Penempatan pemain yang bukan pada posisi sesungguhnya membuat sang pemain tidak bisa menunjukkan performa terbaiknya. Entah tidak belajar pada kasus Angel Di Maria di musim lalu yang gagal bersinar, Van Gaal kembali mengulanginya pada Memphis Depay. Memphis kerap dipasang di posisi gelandang serang di belakang striker tanpa menyadari bahwa posisi terbaiknya adalah sebagai inverted winger yang menjadikannya pemain terbaik di PSV Eindhoven. Hasilnya, Memphis seperti pemain yang kebingungan beradaptasi di liga inggris dan kerap tampil tidak maksimal. Dengan strategi seperti ini, cepat atau lambat Van Gaal akan terjungkal sendiri oleh strateginya sendiri.
Dan benar saja, seakan tidak perlu menunggu waktu lama, hasilnya dapat dilihat pada pertandingan semalam saat MU menghadapi PSV Eindhoven. MU yang mencadangkan Wayne Rooney dan memasang Ashley Young untuk melengkapi trisula Juan Mata dan Memphis Depay yang bermain di belakang striker tunggal Anthony Martial harus rela menelan kekalahan pahit 2-1 atas PSV Eindhoven. Lini belakang PSV sendiri bermain lebih disiplin dibandingkan Liverpool sehingga membuat Memphis, Mata dan Young tidak bisa berbuat banyak. Martial yang bermain gemilang akhir pekan kemarin pun dibuat tak berkutik oleh Narsingh dkk.
Terlepas dari berbagai keputusan kontroversial wasit, lini tengah MU yang berisi Schweinsteiger, Herrera, Memphis, Mata dan Young bermain seakan tanpa panduan yang jelas. Ditambah lini belakang yang kurang padu, PSV menghukum lini belakang MU dengan dua gol yang dicetak Hector Moreno dan Luciano Narsingh.
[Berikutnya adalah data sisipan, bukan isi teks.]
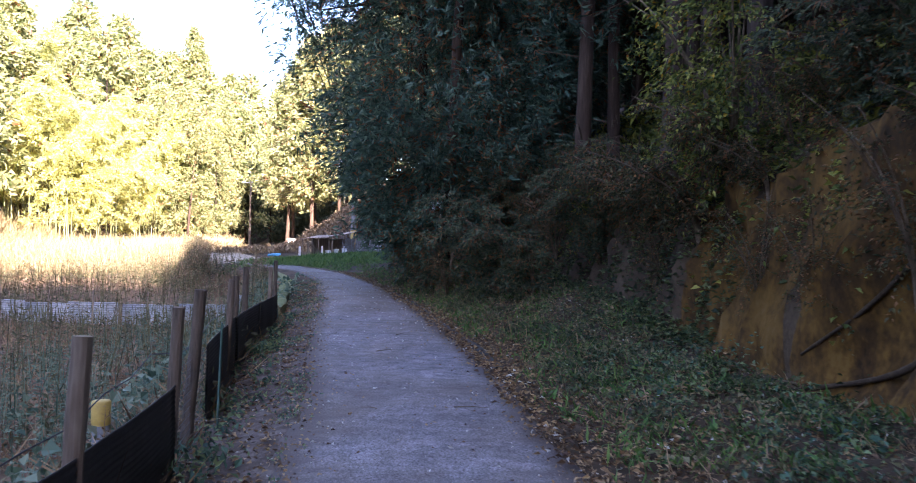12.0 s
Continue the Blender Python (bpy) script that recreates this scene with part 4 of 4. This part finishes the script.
# field
scatter("near_green_weeds", 900, patches(field_area(-1, 16, -9, -2.2), 1.8, 2.9, 0.15), 0.06, M_YELLOWWEED, "yellowing green weeds among the dry grass behind the fence", "weeds", 9, 0.14, 0.5, lift=0.45, ratio=0.45, seed=84)
scatter("russet_grass", 2600, patches(field_area(2, 22, -16, -3), 3.5, 5.9, 0.2), 0.3, M_RUSSET, "russet withered grass in the field", "grass", 5, 0.12, 0.6, lift=0.0, ratio=0.03, seed=85)
scatter("dry_field_grass", 15000, patches(field_area(-2, 48, -26, -2), 4.0, 0.6, -0.7), 0.4, M_DRYGRASS, "dry brown grass in the fallow field", "grass", 4, 0.12, 0.8, lift=0.0, ratio=0.035, seed=13)
scatter("field_herbs", 2200, patches(field_area(9, 46, -26, -2), 3.0, 2.6, 0.0), 0.1, M_WEED, "grey-green herbs in the fallow field", "weeds", 9, 0.16, 0.5, lift=0.4, ratio=0.4, seed=14)
scatter("bright_grass", 12000, field_area(60, 104, -52, -24), 1.4, M_PALEGRASS, "tall pale grass in full sun", "grass", 4, 0.25, 1.3, lift=0.0, ratio=0.022, seed=15)


def tall_weeds(name, n, area, h, label, material, plume, seed):
    gg = np.random.default_rng(seed)
    x, y = area(gg, n)
    n = len(x)
    z = height(x, y)
    hh = h * gg.uniform(0.6, 1.2, n)
    base = np.stack([x, y, z - 0.02], 1)
    lean = gg.normal(size=(n, 3)) * 0.12 + np.array([0, 0, 1.0])
    V, F, MI, o = [], [], [], 0
    for turn in (0, 1):
        v, f = leaves_data(base, lean, hh, 0.012 + 0.004 * hh, 0.0)
        V.append(v)
        F.append(f + o)
        MI.append(np.zeros(len(f)))
        o += len(v)
    k = 15
    u = gg.uniform(0.15, 1.0, (n, k))
    p = (base[:, None] + unit(lean)[:, None] * (u * hh[:, None])[..., None]).reshape(-1, 3)
    d = gg.normal(size=(n * k, 3)) * np.array([1, 1, 0.3]) + np.array([0, 0, 0.35])
    ln = ((0.15 * (1.15 - u)) * hh[:, None]).reshape(-1) * gg.uniform(0.7, 1.3, n * k) + 0.03
    v, f = leaves_data(p, d, ln, ln * 0.16, 0.3)
    V.append(v), F.append(f + o)
    MI.append((u.reshape(-1) > plume).astype(int))
    ob = raw(name, np.concatenate(V), np.concatenate(F), [material, M_PLUME], None, np.concatenate(MI))
    return tagged(ob, label, "weeds", kind="stuff")


tall_weeds("green_weeds", 2300, patches(field_area(20, 47, -30, -6), 5, 3.3, -0.3), 1.3, "tall grey-green weeds in the fallow field", M_WEED, 0.85, 41)
tall_weeds("brown_weeds", 3800, patches(field_area(47, 66, -44, -9), 6, 1.3, -0.6), 1.6, "tall brown withered weeds beyond the sheet fence", M_WEED, 0.4, 42)
tall_weeds("near_weeds", 1100, patches(field_area(2, 44, -18, -3), 3, 1.9, 0.1), 0.6, "low withered weeds near the fence", M_PLUME, 0.5, 43)
tall_weeds("leafy_weeds", 900, patches(field_area(24, 45, -11, -5), 2.5, 0.4, -0.2), 0.9, "leafy green weeds behind the fence", M_KUDZU, 0.95, 44)


# ---- smaller things ----
def field_sheet(x0, x1, y, h):
    z0 = gz((x0 + x1) / 2, y)
    t = thing("corrugated_sheet", ((x0 + x1) / 2, y, z0), "pale blue-grey corrugated sheet fencing off the field", "sheet fence", "pale sheets across the field")
    n = 10 * 6
    V, F = [], []
    L = x1 - x0
    for i in range(2):
        for j in range(n + 1):
            w = j / n
            V.append(((i - 0.5) * L, 0.018 * math.sin(2 * math.pi * 10 * w), -0.05 + h * w))
    for j in range(n):
        F.append([j, n + 1 + j, n + 2 + j, j + 1])
    ob = raw("panel", V, F, M_TIN, t, smooth=True)
    ob.modifiers.new("thick", "SOLIDIFY").thickness = 0.004
    tubes("stake", [([(0, -0.05, -0.3), (0.02, -0.05, h + 0.35)], 0.03)], M_WOOD, t, 8)


for k in range(9):
    field_sheet(-9.2 - 1.72 * (k + 1), -9.2 - 1.72 * k - 0.04, 46 + 0.25 * math.sin(k * 1.7), 0.72 + 0.03 * math.sin(3 * k))

# mossy retaining wall beside the lane past the fence
M_MOSS = mat("mossy_concrete", [(0.3, (0.06, 0.08, 0.02)), (0.5, (0.13, 0.15, 0.05)), (0.75, (0.22, 0.21, 0.15))], 2.2, 0.95, 0.8, 30)


def strip_wall(name, y0, y1, dx, wdt, z_top, depth, material, label, category):
    V, F = [], []
    rows = np.arange(y0, y1 + 0.01, 0.5)
    for y in rows:
        x, z = float(edge_l(y)) - dx + 0.04 * math.sin(y * 2), float(road_z(y)) + z_top
        V += [(x, y, z - depth), (x, y, z), (x - wdt * 0.2, y, z + 0.03), (x - wdt * 0.8, y, z + 0.03), (x - wdt, y, z), (x - wdt, y, z - depth)]
    for i in range(len(rows) - 1):
        for k in range(5):
            a = i * 6 + k
            F.append([a, a + 1, a + 7, a + 6])
    F += [[0, 1, 2, 3, 4, 5], [(len(rows) - 1) * 6 + k for k in range(6)]]
    return tagged(raw(name, V, F, material), label, category)


strip_wall("retaining_wall", 37.5, 50, 0.75, 0.3, 0.02, 1.3, M_MOSS, "low mossy concrete wall beside the lane", "wall")

# black tube added in place of the dark ditch along the lane's edge
drain = thing("drain_hose", (0, 0, 0), "black ribbed tube standing in for the dark ditch along the lane", "hose")
pts = [(float(edge_r(y)) + 0.1 + 0.03 * math.sin(y), y, float(road_z(y)) - 0.005 + 0.014 * math.sin(3.1 * y)) for y in np.arange(31.5, 42, 0.1)]
tubes("hose", [(pts, [0.062 + 0.008 * (i % 2) for i in range(len(pts))])], M_BLACK, drain, 10)

# capped pipe behind the fence
pipe = thing("capped_pipe", (-4.97, 28.8, gz(-4.97, 28.8)), "upright grey pipe with a worn yellow sleeve", "pipe")
zt = 1.3 - gz(-4.97, 28.8)
tubes("pipe", [([(0, 0, -0.2), (0, 0, zt - 0.1)], 0.062)], M_POLE, pipe, 16)
tubes("sleeve", [([(0, 0, zt - 0.19), (0, 0, zt - 0.17), (0, 0, zt - 0.01), (0, 0, zt)], [0.066, 0.072, 0.072, 0.062])], M_YELLOW, pipe, 16, "worn yellow sleeve")


# ---- roots on the earth cliff ----
def root(y0, s0, z0, y1, s1, z1, r, wig, seed):
    gg = np.random.default_rng(seed)
    t = thing("tree_root", (0, 0, 0), "bare brown tree root, one tracing a dark crack, on the earth bank", "root", "roots on the bank")
    pts, rad = [], []
    for k in range(15):
        u = k / 14
        y = y0 + (y1 - y0) * u
        z = z0 + (z1 - z0) * u + wig * math.sin(5 * u + seed)
        x = float(edge_r(y) + foot_s(y)) - 0.55
        for _ in range(70):
            if gz(x, y) < float(road_z(y)) + z:
                x += 0.02
            else:
                break
        x += float(bulge(np.array(x), np.array(y), np.array(float(road_z(y)) + z)))
        pts.append((x - 0.045 + gg.normal() * r * 0.2, y + gg.normal() * r * 0.4, float(road_z(y)) + z + gg.normal() * r * 0.3))
        rad.append(r * (1 - 0.6 * u) * gg.uniform(0.85, 1.15))
    for _ in range(2):
        pts = [pts[0]] + [tuple((p + 2 * q + r2) / 4 for p, q, r2 in zip(pts[k - 1], pts[k], pts[k + 1])) for k in range(1, 14)] + [pts[14]]
    tubes("root", [(pts, rad)], M_ROOT, t, 7)


root(27.8, 2.6, 1.3, 30.3, 2.2, 0.14, 0.05, 0.05, 1)
root(27.6, 2.6, 2.2, 27.9, 2.4, 1.2, 0.055, 0.03, 6)
# this strand stands in for a dark crack in the earth face
root(28.9, 2.6, 2.2, 30.4, 2.2, 0.4, 0.034, 0.06, 2)
root(26.3, 2.6, 2.1, 28.4, 2.3, 1.7, 0.03, 0.1, 3)
root(15.2, 1.8, 2.7, 17.4, 1.6, 1.6, 0.04, 0.15, 5)


# ---- shed by the bend and things round it ----
def shed(x, y):
    z = gz(x, y)
    t = thing("lean_to_shed", (x, y, z), "open lean-to shed with a rusty tin roof", "shed", turn=-6)
    V, F = [], []
    n = 46
    for j in range(n + 1):
        u = j / n
        for i in range(2):
            V.append((-2.1 + 4.4 * u, -1.3 + 2.8 * i, 1.35 + 0.5 * u + 0.35 * i + 0.03 * math.sin(j * 2.1) + 0.06 * math.sin(u * 9)))
    F = [[2 * j, 2 * j + 2, 2 * j + 3, 2 * j + 1] for j in range(n)]
    r = raw("roof", V, F, M_RUST, t)
    r.modifiers.new("thick", "SOLIDIFY").thickness = 0.02
    tagged(r, "rusty tin roof")
    for px, py, h in ((-1.9, -1.1, 1.35), (-0.4, -1.1, 1.5), (0.9, -1.1, 1.66), (2.1, -1.1, 1.8), (-1.9, 1.3, 1.7), (2.1, 1.3, 2.1)):
        tubes("post", [([(px, py, -0.2), (px + 0.02, py, h + 0.02)], 0.05)], M_WOOD, t, 8)
    tubes("brace", [([(-1.9, -1.1, 1.35), (-0.4, -1.1, 0.4)], 0.03)], M_WOOD, t, 6)
    bm = bmesh.new()
    box(bm, (4.2, 0.04, 1.5), (0, 1.35, 0.8), 0, 0.005)
    part("back_wall", bm, M_WOOD, t)
    return t


shed(-14.9, 73.0).scale = (0.75, 0.8, 0.75)


def junk(name, size, place, material, label, category, turn=0, bev=0.02):
    x, y, dz = place
    t = thing(name, (x, y, gz(x, y) + dz), label, category, turn=turn)
    bm = bmesh.new()
    box(bm, size, (0, 0, size[2] / 2 - 0.03), 0, bev)
    part("body", bm, material, t)


for k in range(7):
    x = -16.3 + 0.5 * k
    junk("board", (0.16, 0.06, 0.7 + 0.25 * math.sin(2 * k)), (x, 71.3 + 0.2 * math.sin(k), 0), M_WIRE if k % 3 == 0 else M_WOOD, "weathered board leaning by the shed", "board", 20 * k)
for k in range(3):
    x = -14.3 + 0.55 * k
    b = thing("plastic_tub", (x, 71.0, gz(x, 71.0)), "white plastic tub standing by the shed", "tub", "tubs by the shed")
    tubes("body", [([(0, 0, 0), (0, 0, 0.36), (0, 0, 0.38)], [0.16, 0.19, 0.2])], M_WIRE, b, 12)
M_BLUE = mat("blue_tarp", [(0.25, (0.05, 0.25, 0.45)), (0.7, (0.1, 0.4, 0.62))], 3, 0.5, 0.4, 12)
tarp = thing("blue_tarp", (-18.9, 74.0, gz(-18.9, 74.0)), "crumpled blue tarpaulin on the grass", "tarpaulin")
bm = bmesh.new()
bmesh.ops.create_icosphere(bm, subdivisions=3, radius=0.5, matrix=Matrix.Diagonal((1, 0.7, 0.3, 1)))
for v in bm.verts:
    v.co *= 1 + 0.22 * float(fbm(np.array(v.co.x), np.array(v.co.y), 0.5, 3, v.co.z))
part("sheet", bm, M_BLUE, tarp)


def hut(x, y, w, h, label):
    t = thing("small_hut", (x, y, gz(x, y)), label, "hut")
    bm = bmesh.new()
    box(bm, (w, w * 0.8, h), (0, 0, h / 2 - 0.1), 0, 0.02)
    part("wall", bm, M_TIN, t)
    bm = bmesh.new()
    box(bm, (w * 1.25, w, 0.08), (0, 0, h), 0, 0.02, (6, 4))
    part("roof", bm, M_RUST, t)


hut(-29.4, 112.0, 1.2, 1.2, "small white hut beside the dirt track")
stand = thing("wooden_stand", (-30.0, 90.0, gz(-30.0, 90.0)), "low wooden stand with a flat tin top", "stand")
bm = bmesh.new()
box(bm, (2.0, 1.2, 0.07), (0, 0, 1.25), 0, 0.01, (0, 4))
part("top", bm, M_RUST, stand)
for px in (-0.9, 0.0, 0.9):
    tubes("leg", [([(px, -0.5, -0.2), (px, -0.5, 1.24)], 0.045)], M_WOOD, stand, 6)

# bare twiggy bushes and a grey sheet behind the shed
for k in range(6):
    x, y = -12.6 + 0.75 * k, 70.5 + 0.6 * math.sin(2 * k)
    gg = np.random.default_rng(300 + k)
    t = thing("bare_bush", (x, y, gz(x, y)), "leafless grey twiggy bush near the shed", "bush", "bare bushes by the shed")
    tw = []
    for j in range(44):
        d = gg.normal(size=3) * np.array([0.55, 0.5, 0.2]) + np.array([0, 0, 1.0])
        p = Vector((gg.normal() * 0.2, gg.normal() * 0.2, 0))
        tw.append(([p, p + Vector(d) * 0.7, p + Vector(d) * 1.3 + Vector(gg.normal(size=3)) * 0.3], [0.014, 0.01, 0.004]))
    tagged(tubes("crown", tw, M_POLE, t, 4), kind="stuff")
for k in range(4):
    junk("grey_panel", (1.7, 0.04, 0.9), (-12.4 + 1.75 * k, 74.5, 0), M_TIN, "grey-blue tin panel behind the bushes", "panel", 2 * k, 0.006)

# twigs lying on the lane
for k in range(14):
    gg = np.random.default_rng(500 + k)
    y = gg.uniform(4, 34)
    x = float(edge_l(y)) + gg.uniform(0.2, 2.0)
    a, l = gg.uniform(0, 3.1), gg.uniform(0.06, 0.14)
    t = thing("fallen_twig", (x, y, float(road_z(y)) + 0.056), "short brown twig lying on the concrete", "twig", "twigs on the lane")
    tubes("twig", [([(-math.cos(a) * l, -math.sin(a) * l, 0), (0.01, 0.012, 0.006), (math.cos(a) * l, math.sin(a) * l, 0)], [0.005, 0.004, 0.002])], M_TWIG, t, 5)

l4b = [(on_bank(y, s), y, sc, rz) for y, s, sc, rz in ((33.9, 0.3, 0.42, 0), (35.2, 0.5, 0.45, -30), (36.3, 0.2, 0.5, 15), (37.4, 0.5, 0.45, 50), (38.6, 0.2, 0.5, -40), (40.0, 0.5, 0.6, 10), (42.0, 0.4, 0.7, 30))]
l4b += [(-3.3, 39.3, 0.6, 20), (-3.6, 40.4, 0.75, -30), (-4.0, 41.6, 0.6, 40), (-4.4, 43.4, 0.65, 10), (-4.7, 44.9, 0.8, -15), (-5.1, 46.6, 0.65, 30), (-5.5, 49.5, 0.7, 0), (-5.9, 52.0, 0.7, 45), (-1.5, 36.6, 0.6, 15), (-2.2, 37.8, 0.65, 35)]
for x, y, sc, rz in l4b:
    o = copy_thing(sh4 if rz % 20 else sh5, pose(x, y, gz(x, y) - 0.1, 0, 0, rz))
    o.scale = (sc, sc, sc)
Sama-sama suka membuang banyak uang, menyia-nyiakan talenta bagus dan menjalankan skenario permainan dengan sesuka hati, tentu kita akan berpikir bahwa Josh Trank dan Louis Van Gaal adalah saudara sekandung. Namun masih ada banyak waktu hingga akhir musim bagi Van Gaal untuk membuktikan bahwa dia adalah peracik skenario permainan yang sarat pengalaman.
Jika dia tidak mengubah sikapnya dalam mengatur strategi, bukan tidak mungkin Van Gaal akan mengalami nasib yang sama dengan Josh Trank, meraih âkesuksesanâ bersama Fantastic Four.